Asian stocks fall as European problems simmer
BANGKOK—Asian stocks were mostly lower Monday after budget talks in the Netherlands collapsed over the weekend and a Socialist who wants to put France's austerity plans in reverse won the first round of the country's presidential election.
Japan's Nikkei 225 index swung between gains and losses before settling into negative territory, down 0.1 percent at 9,552.64.
Hong Kong's Hang Seng lost 0.6 percent to 20,893.55 and mainland Chinese shares fell despite a report suggesting China's slowdown in manufacturing was starting to level off.
South Korea's Kospi slipped 0.2 percent to 1,970.45 and Australia's S&P/ASX 200 dropped 0.2 percent to 4,356.90. Benchmarks in Singapore and Taiwan were also lower.
Over the weekend, Dutch lawmakers failed to resolve differences over budget cuts needed to bring the Dutch deficit back within the European Union limit of 3 percent of gross domestic product.
The government is expected to resign within the coming days and call elections later this year, making it the latest European government forced out of office by the continent's financial crisis.
Markets were also rattled by first-round results in France's presidential election. Socialist candidate Francois Hollande garnered more votes than incumbent conservative President Nicolas Sarkozy.
Hollande wants to renegotiate a European treaty intended to limit excessive government spending in order to emphasize growth over austerity.
If Hollande wins a second-round election May 6, economists fear those steps would upset France's delicate cooperation with Germany that has been key to Europe's efforts to resolve its financial crisis.

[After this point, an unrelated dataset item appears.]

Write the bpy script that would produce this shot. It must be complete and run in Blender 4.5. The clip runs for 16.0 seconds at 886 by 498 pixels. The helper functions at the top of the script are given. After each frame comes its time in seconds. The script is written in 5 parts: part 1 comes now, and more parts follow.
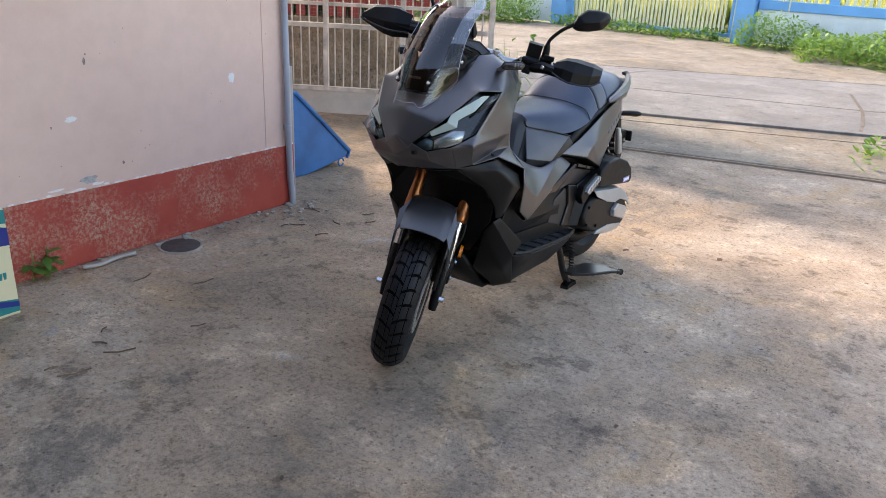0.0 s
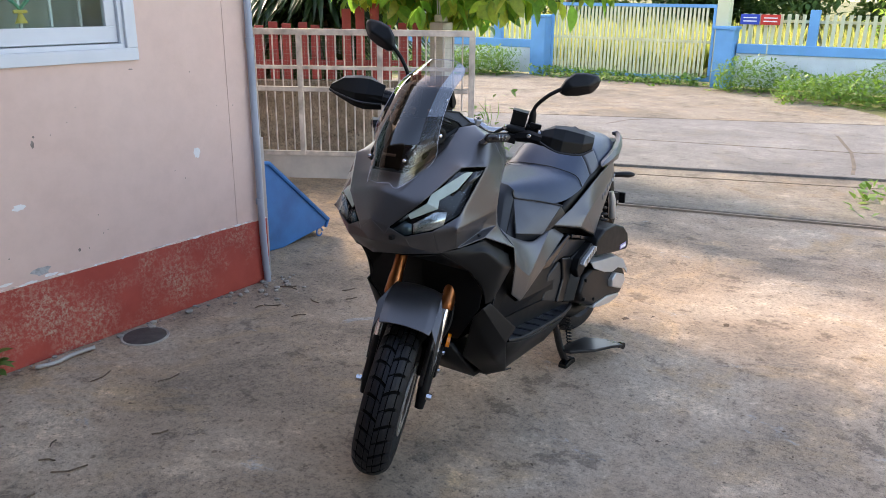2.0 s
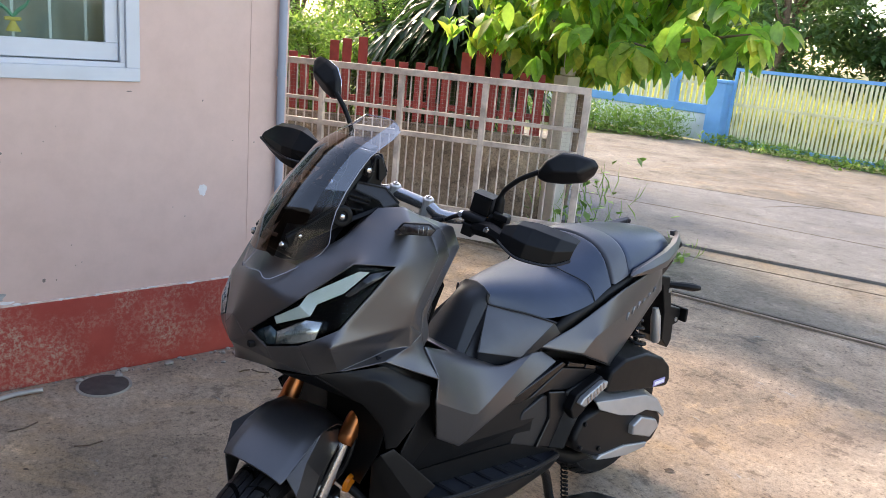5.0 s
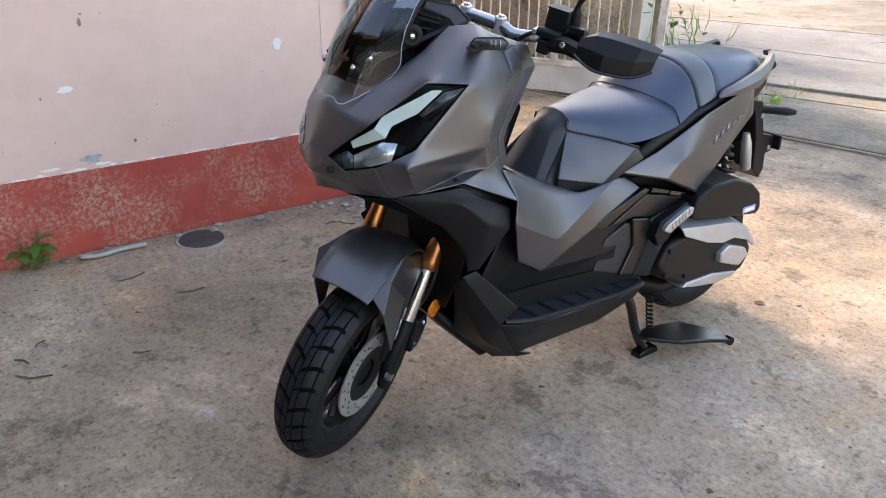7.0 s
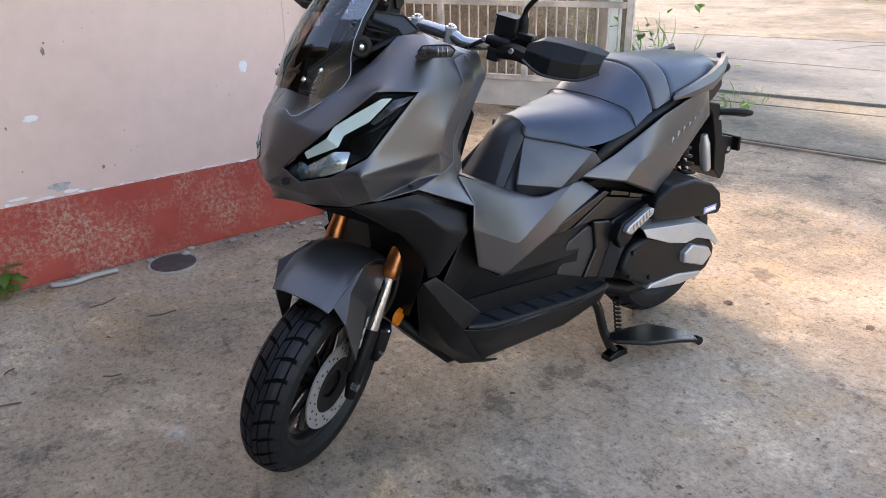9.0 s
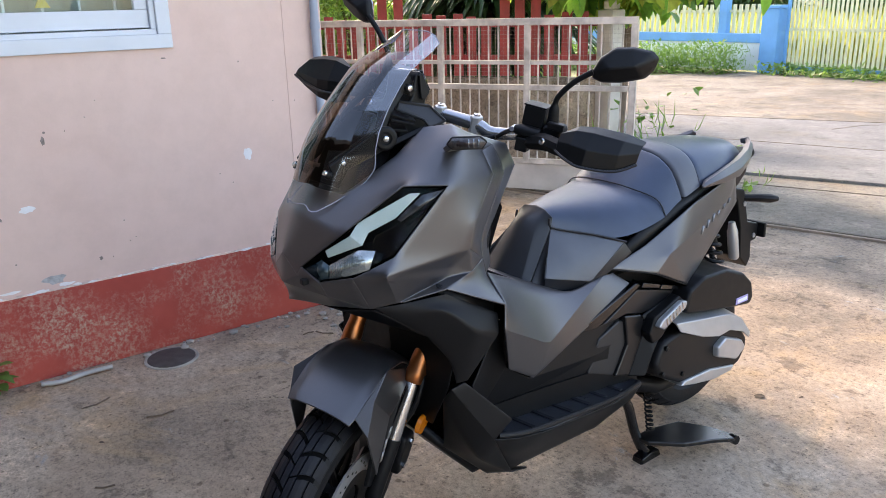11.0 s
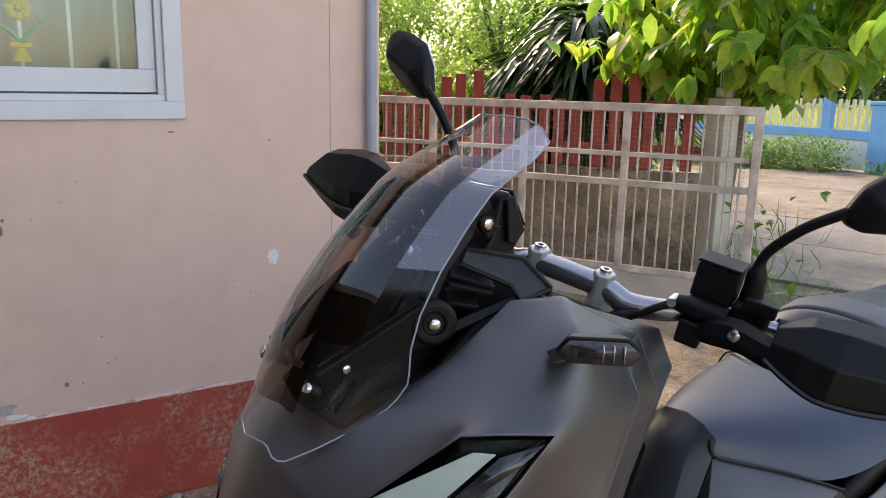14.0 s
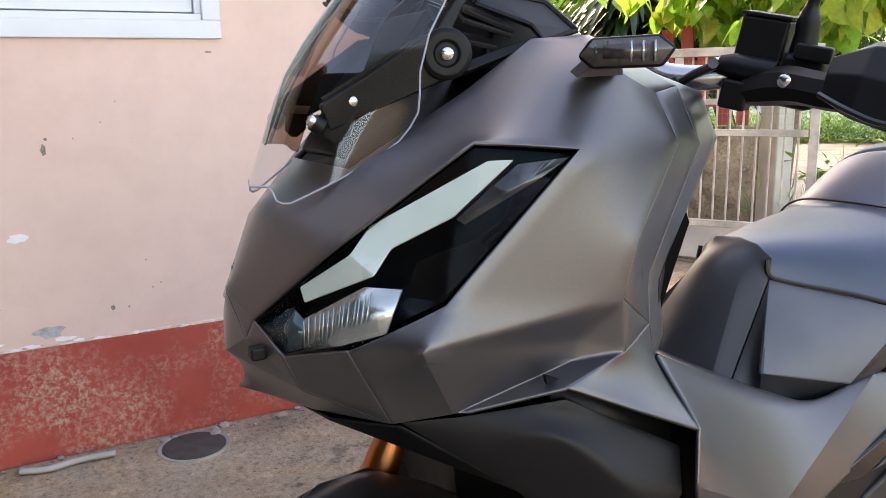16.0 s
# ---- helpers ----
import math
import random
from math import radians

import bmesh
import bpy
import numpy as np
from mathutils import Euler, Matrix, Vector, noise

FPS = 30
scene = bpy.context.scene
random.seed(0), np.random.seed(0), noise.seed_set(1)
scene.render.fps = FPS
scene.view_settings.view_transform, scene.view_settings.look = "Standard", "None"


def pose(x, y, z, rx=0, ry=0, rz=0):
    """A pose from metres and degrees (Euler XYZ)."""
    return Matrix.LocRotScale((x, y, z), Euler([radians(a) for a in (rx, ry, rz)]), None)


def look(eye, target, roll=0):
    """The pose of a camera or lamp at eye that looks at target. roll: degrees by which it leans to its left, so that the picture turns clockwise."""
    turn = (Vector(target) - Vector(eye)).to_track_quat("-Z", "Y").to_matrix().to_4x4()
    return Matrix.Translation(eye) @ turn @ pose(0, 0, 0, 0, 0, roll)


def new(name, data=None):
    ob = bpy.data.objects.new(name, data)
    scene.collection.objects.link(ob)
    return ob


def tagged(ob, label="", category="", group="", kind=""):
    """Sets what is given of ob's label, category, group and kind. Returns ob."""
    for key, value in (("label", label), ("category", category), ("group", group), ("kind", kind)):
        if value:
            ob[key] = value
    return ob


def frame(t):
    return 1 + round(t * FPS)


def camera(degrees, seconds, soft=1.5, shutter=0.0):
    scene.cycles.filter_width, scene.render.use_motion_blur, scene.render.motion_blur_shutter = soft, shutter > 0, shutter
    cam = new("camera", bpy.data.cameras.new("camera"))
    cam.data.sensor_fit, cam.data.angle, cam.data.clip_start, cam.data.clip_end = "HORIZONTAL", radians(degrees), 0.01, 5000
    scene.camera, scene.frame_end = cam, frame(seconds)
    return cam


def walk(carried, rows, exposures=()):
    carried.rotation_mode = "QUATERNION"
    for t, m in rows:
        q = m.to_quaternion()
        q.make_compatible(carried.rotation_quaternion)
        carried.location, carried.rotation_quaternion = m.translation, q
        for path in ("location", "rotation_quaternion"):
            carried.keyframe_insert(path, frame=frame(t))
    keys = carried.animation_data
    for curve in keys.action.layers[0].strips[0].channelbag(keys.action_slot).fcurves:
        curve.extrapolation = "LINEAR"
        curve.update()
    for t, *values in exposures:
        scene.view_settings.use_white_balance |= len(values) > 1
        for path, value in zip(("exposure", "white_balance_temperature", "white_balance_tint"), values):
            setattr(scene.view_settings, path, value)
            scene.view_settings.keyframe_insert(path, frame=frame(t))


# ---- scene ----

A report on Chinese manufacturing suggested that a slowdown in growth may have bottomed out in the first quarter. HSBC's China purchasing managers index -- a seasonally adjusted index designed to measure the performance of the manufacturing economy -- rose to 49.1 in April, up from 48.3 in March.
Still, any reading below 50 indicates a drop in production. The semi-soft result kept traders hopes high for monetary easing by China to prop up growth. One possible option would be for the Chinese central bank to lower the ratio of reserves that banks are required to hold, a move that could boost lending.
"There is no reason to aggressively ease policy, but at the same time, it seems momentum is weaker and some fine-tuning would be useful," said Dariusz Kowalczyk, senior economist at Credit Agricole CIB in Hong Kong.
"I think we have to wait for whether China eases policy in the near term. That will be the key determinant of market sentiment, so let's hope they do."
The Dow Jones industrial average rose 0.5 percent to close at 13,029.26. The Standard & Poor's 500 index rose 0.1 percent to 1,378.53. The Nasdaq composite index fell 0.2 percent to 3,000.45.
In energy trading, benchmark oil for June delivery was down 6 cents to $103.82 a barrel in electronic trading on the New York Mercantile Exchange. The contract rose $1.16 to settle at $103.88 in New York on Friday.
The euro fell to $1.3195 from $1.3215 late Friday in New York. The dollar fell to 81.27 yen from 81.58 yen.